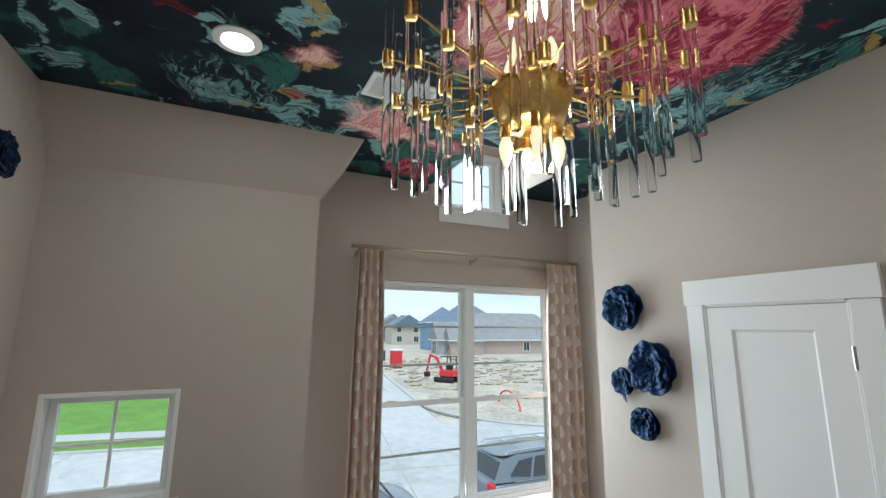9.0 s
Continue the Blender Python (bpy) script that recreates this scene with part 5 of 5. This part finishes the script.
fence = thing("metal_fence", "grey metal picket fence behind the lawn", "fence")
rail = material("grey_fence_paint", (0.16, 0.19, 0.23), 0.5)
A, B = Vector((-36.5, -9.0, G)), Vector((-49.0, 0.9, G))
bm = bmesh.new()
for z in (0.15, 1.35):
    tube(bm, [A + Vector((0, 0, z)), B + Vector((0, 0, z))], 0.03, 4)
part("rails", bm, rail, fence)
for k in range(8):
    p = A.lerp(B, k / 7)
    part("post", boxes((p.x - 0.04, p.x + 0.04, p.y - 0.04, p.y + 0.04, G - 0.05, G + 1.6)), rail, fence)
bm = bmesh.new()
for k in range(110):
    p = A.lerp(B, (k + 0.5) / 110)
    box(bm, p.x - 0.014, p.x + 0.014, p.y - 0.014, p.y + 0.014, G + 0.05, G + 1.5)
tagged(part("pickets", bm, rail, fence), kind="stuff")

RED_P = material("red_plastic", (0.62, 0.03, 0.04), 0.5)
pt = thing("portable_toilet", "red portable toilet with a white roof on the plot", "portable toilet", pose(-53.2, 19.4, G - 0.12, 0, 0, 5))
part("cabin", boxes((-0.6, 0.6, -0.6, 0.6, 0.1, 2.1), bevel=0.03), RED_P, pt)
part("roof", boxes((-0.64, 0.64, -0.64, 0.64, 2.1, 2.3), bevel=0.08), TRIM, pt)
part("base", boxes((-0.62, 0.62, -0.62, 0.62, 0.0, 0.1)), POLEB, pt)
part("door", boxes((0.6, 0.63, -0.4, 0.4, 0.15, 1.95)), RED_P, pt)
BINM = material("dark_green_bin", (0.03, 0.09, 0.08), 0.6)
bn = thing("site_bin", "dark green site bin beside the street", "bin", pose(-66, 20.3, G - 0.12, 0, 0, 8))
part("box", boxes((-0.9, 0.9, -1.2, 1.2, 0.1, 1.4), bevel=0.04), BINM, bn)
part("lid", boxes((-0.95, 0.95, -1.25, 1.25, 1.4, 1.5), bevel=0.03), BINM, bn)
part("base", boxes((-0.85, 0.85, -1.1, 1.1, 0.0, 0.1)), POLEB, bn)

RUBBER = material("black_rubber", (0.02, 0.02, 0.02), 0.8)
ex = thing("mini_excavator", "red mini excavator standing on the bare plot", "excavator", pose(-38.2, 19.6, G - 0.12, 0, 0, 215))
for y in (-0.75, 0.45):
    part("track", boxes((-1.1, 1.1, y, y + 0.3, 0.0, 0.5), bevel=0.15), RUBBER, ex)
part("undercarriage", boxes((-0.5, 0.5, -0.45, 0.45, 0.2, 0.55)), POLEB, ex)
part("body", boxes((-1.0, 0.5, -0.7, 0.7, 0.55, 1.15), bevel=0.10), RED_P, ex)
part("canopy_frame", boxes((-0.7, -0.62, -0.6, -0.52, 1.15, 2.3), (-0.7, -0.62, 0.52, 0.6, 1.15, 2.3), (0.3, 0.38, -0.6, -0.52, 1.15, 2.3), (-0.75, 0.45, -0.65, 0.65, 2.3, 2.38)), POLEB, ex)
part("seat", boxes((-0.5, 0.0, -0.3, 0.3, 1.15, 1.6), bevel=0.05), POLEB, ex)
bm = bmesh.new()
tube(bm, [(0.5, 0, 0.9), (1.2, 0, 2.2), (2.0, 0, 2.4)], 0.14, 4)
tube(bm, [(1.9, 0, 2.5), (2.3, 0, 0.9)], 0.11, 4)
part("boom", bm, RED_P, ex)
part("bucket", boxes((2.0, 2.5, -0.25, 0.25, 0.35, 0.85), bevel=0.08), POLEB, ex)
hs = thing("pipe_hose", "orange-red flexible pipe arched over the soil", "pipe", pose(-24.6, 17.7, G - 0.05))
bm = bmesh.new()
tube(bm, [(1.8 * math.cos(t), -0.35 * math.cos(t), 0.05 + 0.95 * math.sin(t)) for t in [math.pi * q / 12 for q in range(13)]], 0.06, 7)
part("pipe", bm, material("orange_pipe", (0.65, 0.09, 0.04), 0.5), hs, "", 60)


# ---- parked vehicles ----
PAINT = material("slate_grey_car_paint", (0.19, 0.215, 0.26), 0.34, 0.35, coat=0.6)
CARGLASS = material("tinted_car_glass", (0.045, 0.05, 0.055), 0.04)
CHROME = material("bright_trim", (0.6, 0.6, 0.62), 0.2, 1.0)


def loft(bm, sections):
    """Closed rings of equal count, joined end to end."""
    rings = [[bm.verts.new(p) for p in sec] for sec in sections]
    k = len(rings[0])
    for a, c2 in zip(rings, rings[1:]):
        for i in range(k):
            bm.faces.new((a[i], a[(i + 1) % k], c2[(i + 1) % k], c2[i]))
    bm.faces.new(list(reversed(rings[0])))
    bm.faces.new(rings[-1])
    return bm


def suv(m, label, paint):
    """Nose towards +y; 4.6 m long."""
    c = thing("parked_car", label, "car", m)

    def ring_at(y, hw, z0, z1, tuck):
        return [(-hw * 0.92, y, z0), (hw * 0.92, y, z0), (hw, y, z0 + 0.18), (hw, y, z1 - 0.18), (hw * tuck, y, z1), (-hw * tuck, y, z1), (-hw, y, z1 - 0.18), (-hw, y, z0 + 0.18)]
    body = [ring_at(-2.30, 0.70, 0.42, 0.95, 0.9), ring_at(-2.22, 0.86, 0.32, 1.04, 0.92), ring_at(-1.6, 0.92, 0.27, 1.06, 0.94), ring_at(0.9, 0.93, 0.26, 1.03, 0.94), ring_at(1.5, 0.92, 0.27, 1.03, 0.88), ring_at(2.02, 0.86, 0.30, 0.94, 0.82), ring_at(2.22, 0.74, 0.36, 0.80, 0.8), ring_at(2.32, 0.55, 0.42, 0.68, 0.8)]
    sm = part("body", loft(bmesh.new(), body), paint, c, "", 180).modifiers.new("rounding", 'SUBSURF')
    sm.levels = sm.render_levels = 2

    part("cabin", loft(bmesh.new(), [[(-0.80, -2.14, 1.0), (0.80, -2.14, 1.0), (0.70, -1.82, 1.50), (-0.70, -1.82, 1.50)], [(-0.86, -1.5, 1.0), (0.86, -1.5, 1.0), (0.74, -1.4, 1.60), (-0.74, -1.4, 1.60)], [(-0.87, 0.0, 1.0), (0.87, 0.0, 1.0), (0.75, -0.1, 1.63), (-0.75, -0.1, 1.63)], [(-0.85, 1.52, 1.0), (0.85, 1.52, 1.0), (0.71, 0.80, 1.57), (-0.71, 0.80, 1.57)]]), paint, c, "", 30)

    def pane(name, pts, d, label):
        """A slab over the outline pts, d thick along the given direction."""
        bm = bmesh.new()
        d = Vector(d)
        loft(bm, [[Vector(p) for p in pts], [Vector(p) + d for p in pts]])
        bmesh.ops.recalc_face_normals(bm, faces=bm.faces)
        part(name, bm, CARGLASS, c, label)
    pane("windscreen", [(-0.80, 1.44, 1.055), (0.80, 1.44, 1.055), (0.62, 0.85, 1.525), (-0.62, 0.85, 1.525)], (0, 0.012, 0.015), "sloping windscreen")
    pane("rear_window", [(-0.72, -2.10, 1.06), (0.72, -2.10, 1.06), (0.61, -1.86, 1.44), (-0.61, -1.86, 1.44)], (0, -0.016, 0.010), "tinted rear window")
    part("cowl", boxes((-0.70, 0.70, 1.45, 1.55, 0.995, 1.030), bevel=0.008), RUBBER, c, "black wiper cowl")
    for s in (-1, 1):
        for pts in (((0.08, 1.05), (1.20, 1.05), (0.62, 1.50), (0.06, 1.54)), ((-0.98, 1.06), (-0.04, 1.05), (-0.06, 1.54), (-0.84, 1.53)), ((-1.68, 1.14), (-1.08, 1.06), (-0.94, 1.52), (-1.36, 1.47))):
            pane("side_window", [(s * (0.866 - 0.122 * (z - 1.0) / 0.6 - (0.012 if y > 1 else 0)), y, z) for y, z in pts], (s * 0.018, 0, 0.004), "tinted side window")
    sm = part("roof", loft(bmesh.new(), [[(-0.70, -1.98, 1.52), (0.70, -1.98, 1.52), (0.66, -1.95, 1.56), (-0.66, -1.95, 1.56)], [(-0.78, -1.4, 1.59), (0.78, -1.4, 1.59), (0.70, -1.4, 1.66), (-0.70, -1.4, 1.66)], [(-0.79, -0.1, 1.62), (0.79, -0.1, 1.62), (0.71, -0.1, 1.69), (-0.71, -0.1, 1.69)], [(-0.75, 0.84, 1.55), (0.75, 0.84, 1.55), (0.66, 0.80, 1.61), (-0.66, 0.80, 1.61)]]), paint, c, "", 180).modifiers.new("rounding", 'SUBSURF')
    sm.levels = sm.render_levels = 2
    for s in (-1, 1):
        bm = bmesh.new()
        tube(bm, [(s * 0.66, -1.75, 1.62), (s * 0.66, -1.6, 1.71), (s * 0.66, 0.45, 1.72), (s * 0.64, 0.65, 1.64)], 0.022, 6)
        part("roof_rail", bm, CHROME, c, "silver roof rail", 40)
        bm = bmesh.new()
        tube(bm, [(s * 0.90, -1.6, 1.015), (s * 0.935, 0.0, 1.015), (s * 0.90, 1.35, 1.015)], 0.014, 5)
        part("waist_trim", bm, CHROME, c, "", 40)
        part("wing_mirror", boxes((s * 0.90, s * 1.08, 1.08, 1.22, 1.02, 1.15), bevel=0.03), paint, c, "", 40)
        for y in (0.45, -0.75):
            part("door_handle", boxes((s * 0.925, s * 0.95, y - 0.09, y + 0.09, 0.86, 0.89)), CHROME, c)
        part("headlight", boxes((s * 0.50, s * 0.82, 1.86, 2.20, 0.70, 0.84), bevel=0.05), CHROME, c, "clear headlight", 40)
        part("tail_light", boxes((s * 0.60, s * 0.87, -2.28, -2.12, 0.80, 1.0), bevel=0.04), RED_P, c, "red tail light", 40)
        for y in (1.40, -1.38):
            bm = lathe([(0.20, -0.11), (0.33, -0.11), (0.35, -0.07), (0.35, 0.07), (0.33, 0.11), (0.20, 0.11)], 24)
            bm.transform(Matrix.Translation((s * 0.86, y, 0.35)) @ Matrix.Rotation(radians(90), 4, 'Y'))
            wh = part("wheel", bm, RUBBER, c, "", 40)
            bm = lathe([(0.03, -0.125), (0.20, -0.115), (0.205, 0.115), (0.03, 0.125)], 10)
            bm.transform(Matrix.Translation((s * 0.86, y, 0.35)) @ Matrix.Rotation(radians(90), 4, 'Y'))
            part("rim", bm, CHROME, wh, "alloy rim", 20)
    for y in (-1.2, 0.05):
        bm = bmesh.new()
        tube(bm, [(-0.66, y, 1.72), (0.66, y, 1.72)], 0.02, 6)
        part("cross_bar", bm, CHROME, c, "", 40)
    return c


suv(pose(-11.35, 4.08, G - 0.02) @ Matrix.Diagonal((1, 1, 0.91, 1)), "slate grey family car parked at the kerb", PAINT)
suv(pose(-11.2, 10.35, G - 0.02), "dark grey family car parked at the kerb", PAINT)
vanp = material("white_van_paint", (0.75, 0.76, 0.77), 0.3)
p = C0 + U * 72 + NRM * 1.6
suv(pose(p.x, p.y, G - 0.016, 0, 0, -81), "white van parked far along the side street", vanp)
+ + +
DIRECTIONS FOR THIS TASK.
Show the lines from the data above that contain the string "with".

TASK SOLUTION.
Continue the Blender Python (bpy) script that recreates this scene with part 5 of 5. This part finishes the script.
pt = thing("portable_toilet", "red portable toilet with a white roof on the plot", "portable toilet", pose(-53.2, 19.4, G - 0.12, 0, 0, 5))